We snuck in our 12-week ultrasound last Thursday before dashing to the airport for a trip east to see family and sneak in beach time over the 4th of July weekend. My husband hadn't been to an ultrasound since 6 weeks, so it was awesome for him to be there and to see the baby's growth. Everything looked good at the ultrasound and we are just awaiting the results of our MaterniT21 test (which we likely won't have until next week).
This was our first pregnant visit to the high-risk OB. We saw a different one than we saw in the hospital when I lost L and when we had our non-pregnant consult. I don't love her bedside manner as she was a bit brusque, but the visit was fine and she seems to know her stuff, including enough about clotting and our situation to make me feel comfortable.
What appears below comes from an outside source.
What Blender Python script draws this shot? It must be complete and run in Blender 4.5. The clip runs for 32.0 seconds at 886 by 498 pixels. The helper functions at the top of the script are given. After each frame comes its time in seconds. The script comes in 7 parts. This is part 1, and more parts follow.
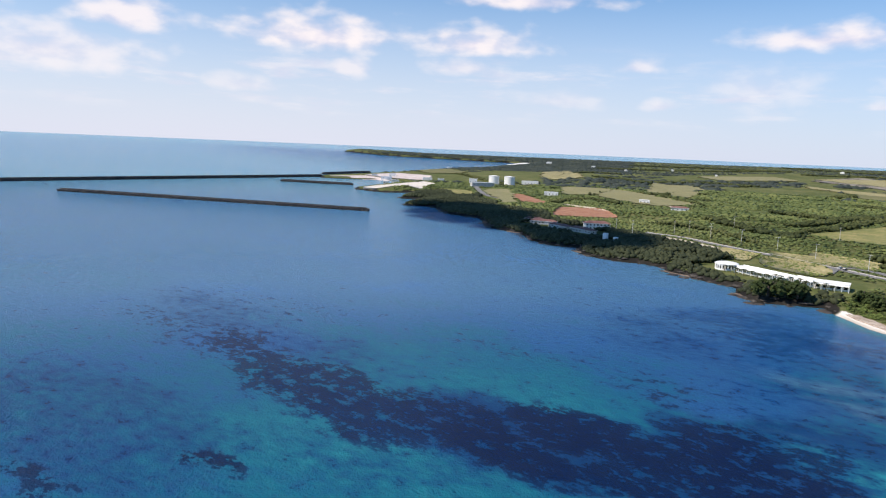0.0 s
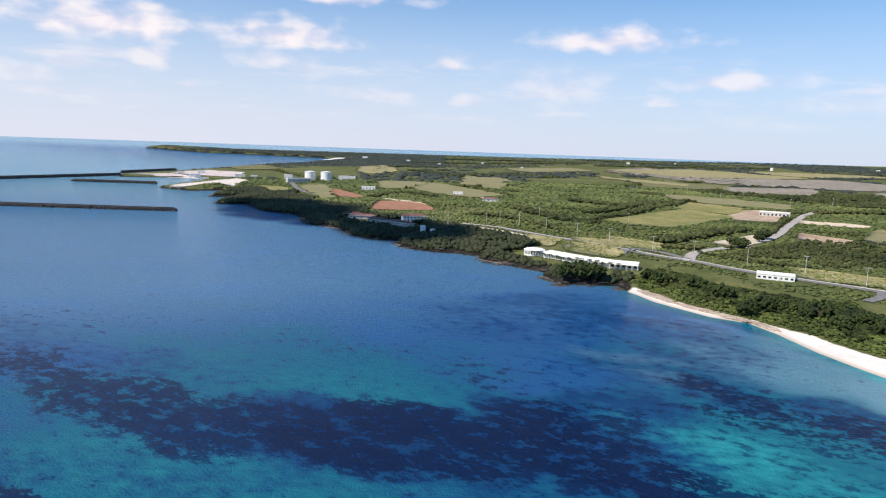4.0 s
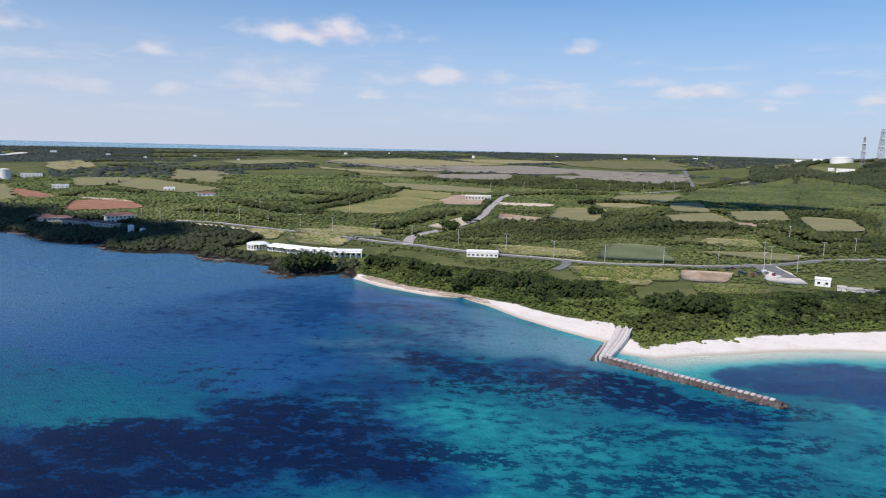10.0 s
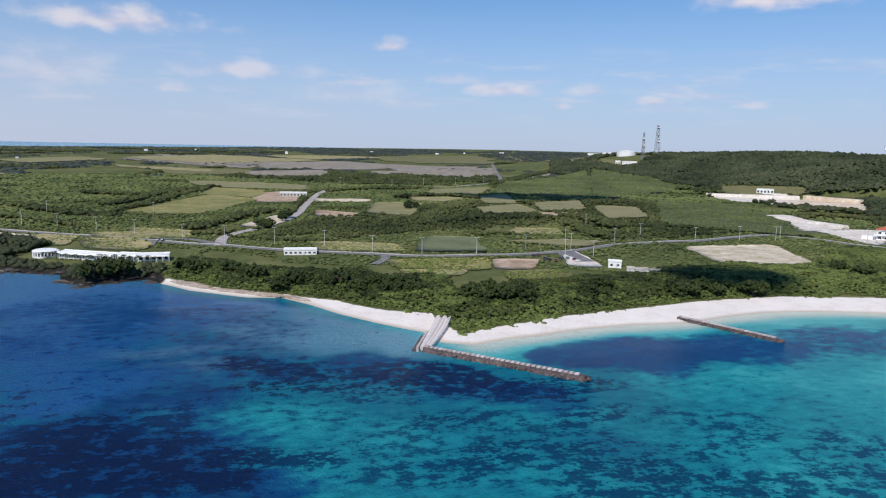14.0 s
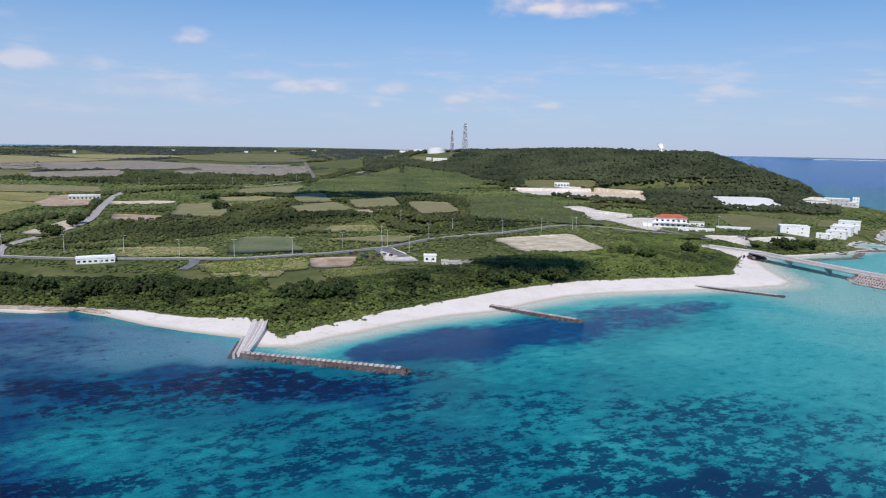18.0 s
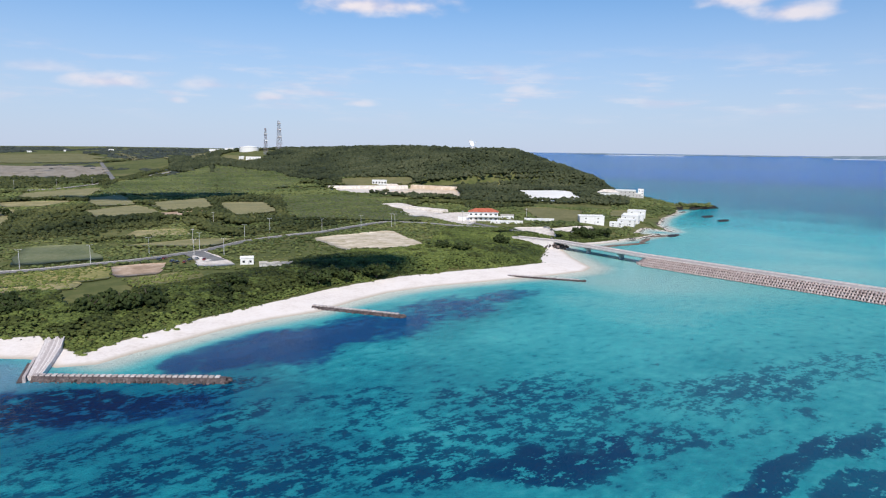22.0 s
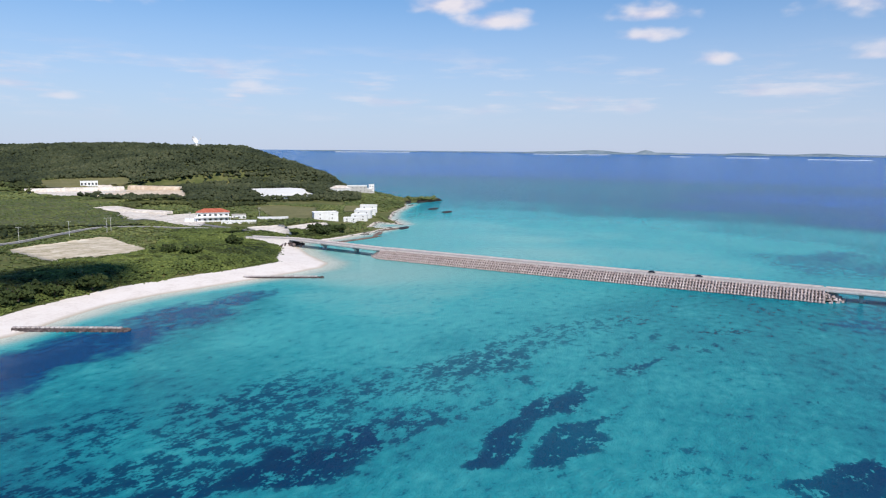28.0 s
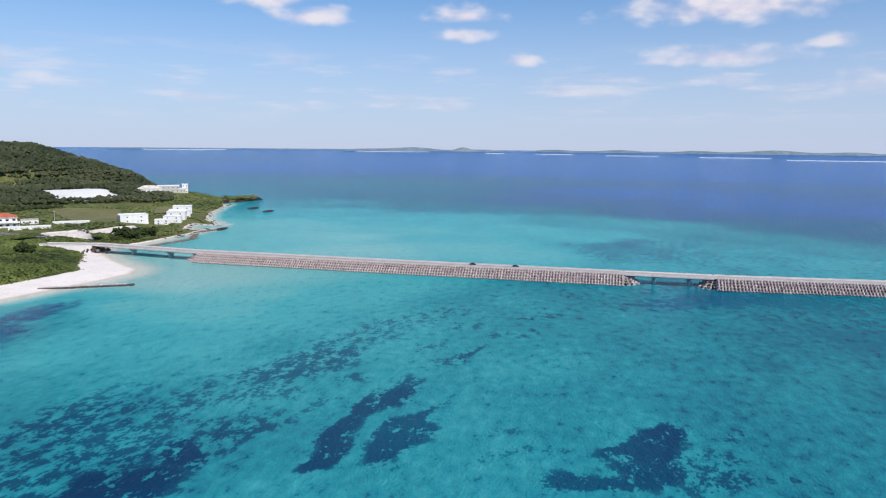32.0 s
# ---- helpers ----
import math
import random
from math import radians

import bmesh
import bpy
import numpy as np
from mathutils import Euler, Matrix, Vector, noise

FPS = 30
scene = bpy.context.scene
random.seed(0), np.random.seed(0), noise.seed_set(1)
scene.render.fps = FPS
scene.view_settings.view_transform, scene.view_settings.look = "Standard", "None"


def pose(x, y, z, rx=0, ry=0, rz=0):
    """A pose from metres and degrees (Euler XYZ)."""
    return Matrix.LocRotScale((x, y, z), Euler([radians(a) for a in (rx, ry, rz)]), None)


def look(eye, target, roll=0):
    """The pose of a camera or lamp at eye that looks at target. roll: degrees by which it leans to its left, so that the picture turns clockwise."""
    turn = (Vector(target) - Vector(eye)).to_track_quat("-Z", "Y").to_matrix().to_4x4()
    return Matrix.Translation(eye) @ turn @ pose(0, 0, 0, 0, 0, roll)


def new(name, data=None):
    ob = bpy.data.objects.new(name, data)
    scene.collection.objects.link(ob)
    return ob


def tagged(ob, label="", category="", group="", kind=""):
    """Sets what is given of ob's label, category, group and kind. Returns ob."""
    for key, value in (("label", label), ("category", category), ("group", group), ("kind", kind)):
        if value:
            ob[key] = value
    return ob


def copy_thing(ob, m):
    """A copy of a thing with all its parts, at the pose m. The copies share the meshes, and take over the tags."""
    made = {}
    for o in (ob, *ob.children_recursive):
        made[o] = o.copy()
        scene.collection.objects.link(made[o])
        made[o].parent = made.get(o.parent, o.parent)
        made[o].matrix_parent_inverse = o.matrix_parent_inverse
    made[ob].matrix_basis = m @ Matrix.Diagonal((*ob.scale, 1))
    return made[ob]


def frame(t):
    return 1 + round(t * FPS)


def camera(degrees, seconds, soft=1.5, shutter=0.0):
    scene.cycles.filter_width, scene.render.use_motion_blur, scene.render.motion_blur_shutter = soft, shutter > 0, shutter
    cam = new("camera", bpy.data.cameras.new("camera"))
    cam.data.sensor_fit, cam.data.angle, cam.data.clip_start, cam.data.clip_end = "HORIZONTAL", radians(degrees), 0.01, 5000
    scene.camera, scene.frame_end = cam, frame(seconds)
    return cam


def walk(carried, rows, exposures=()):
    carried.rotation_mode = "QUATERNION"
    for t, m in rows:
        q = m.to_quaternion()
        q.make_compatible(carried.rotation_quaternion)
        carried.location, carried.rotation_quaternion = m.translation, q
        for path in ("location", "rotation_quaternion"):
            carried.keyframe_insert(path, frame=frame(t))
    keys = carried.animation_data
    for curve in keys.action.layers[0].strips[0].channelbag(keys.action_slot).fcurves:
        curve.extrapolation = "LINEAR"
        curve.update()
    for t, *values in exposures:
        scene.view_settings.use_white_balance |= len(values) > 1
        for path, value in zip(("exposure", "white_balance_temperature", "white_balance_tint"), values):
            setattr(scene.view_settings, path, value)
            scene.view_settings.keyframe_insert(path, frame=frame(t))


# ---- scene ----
cam = camera(64.61, 32.0, soft=1.2)
EYE = (0.0, 0.0, 80.0)
# seconds, heading, tilt and lean in degrees
PATH = [
    (0.0, 58.75, -8.37, 2.42), (0.5, 56.89, -8.36, 2.36), (1.0, 55.01, -8.33, 2.33),
    (1.5, 53.14, -8.31, 2.30), (2.0, 51.29, -8.31, 2.26), (2.5, 49.47, -8.27, 2.19),
    (3.0, 47.62, -8.27, 2.14), (3.5, 45.79, -8.24, 2.06), (5.5, 38.37, -8.24, 1.93),
    (6.0, 36.50, -8.21, 1.91), (6.5, 34.62, -8.22, 1.83), (7.0, 32.73, -8.24, 1.80),
    (7.5, 30.86, -8.24, 1.72), (8.0, 28.99, -8.24, 1.62), (8.5, 27.11, -8.26, 1.54),
    (9.0, 25.22, -8.28, 1.47), (9.5, 23.36, -8.28, 1.42), (10.0, 21.47, -8.30, 1.39),
    (10.5, 19.62, -8.32, 1.38), (11.0, 17.76, -8.31, 1.37), (11.5, 15.95, -8.33, 1.36),
    (12.0, 14.09, -8.34, 1.32), (12.5, 12.22, -8.33, 1.32), (13.0, 10.36, -8.30, 1.22),
    (13.5, 8.46, -8.31, 1.22), (14.0, 6.57, -8.34, 1.18), (14.5, 4.72, -8.33, 1.16),
    (16.5, -2.83, -8.27, 1.10), (17.0, -4.70, -8.25, 1.06), (17.5, -6.58, -8.25, 1.03),
    (18.0, -8.47, -8.25, 0.99), (18.5, -10.35, -8.24, 0.95), (19.0, -12.22, -8.23, 0.93),
    (19.5, -14.04, -8.24, 0.90), (20.0, -15.86, -8.24, 0.86), (20.5, -17.71, -8.25, 0.77),
    (21.0, -19.54, -8.22, 0.76), (21.5, -21.37, -8.23, 0.75), (22.0, -23.22, -8.21, 0.72),
    (22.5, -25.07, -8.20, 0.67), (23.0, -26.89, -8.21, 0.66), (23.5, -28.73, -8.20, 0.65),
    (24.0, -30.51, -8.21, 0.67), (24.5, -32.28, -8.22, 0.62), (25.0, -34.05, -8.21, 0.61),
    (25.5, -35.82, -8.20, 0.60), (27.5, -42.98, -8.24, 0.53), (28.0, -44.76, -8.23, 0.52),
    (28.5, -46.59, -8.28, 0.50), (29.0, -48.42, -8.27, 0.51), (29.5, -50.20, -8.28, 0.52),
    (30.0, -51.96, -8.31, 0.54), (30.5, -53.74, -8.30, 0.52), (31.0, -55.54, -8.33, 0.48),
    (31.5, -57.36, -8.32, 0.51), (32.0, -59.13, -8.33, 0.50),
]
walk(cam, [(t, pose(*EYE, 0, 0, yaw) @ pose(0, 0, 0, 90 + tilt) @ pose(0, 0, 0, 0, 0, lean)) for t, yaw, tilt, lean in PATH],
     [(0, 0.32, 7150, 11), (6, 0.32, 7050, 11), (9, 0.1, 6850, 11), (13, -0.07, 6600, 11), (17, -0.14, 6450, 11), (20, 0.02, 6600, 11), (24, 0.09, 6850, 11), (32, 0.08, 6700, 11)])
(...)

I've mentioned this before, but I feel as though I spend a lot of time wrangling doctors and making sure they all know what the other has told me... it is exhausting keeping all of their opinions straight and trying not to trample on their sometimes very fragile egos!
Our little baby was moving all around.... not as much as L did at her 12-week ultrasound, but still bouncing around in my uterus. I hate that I compare the two ultrasounds (and the two pregnancies in general), but I just can't help but go there. It is the same way that I compare my cravings (currently mashed potatoes, salt and vinegar potato chips, and any salad with mayo, which I usually never eat (e.g., egg salad, chicken salad, potato salad)), which are different in this pregnancy. I have this bizarre feeling I've shared before about this false sense of control if I do things a certain way.... if I don't crave the same things, this baby will live.... if this baby moves differently, he or she will definitely make it. Totally ridiculous, I know.
For now, we've made it to 12 weeks. My next ultrasound will be at 13 weeks, 4 days, which according to some sources means I will have made it to the second trimester. We shall see. One day at a time.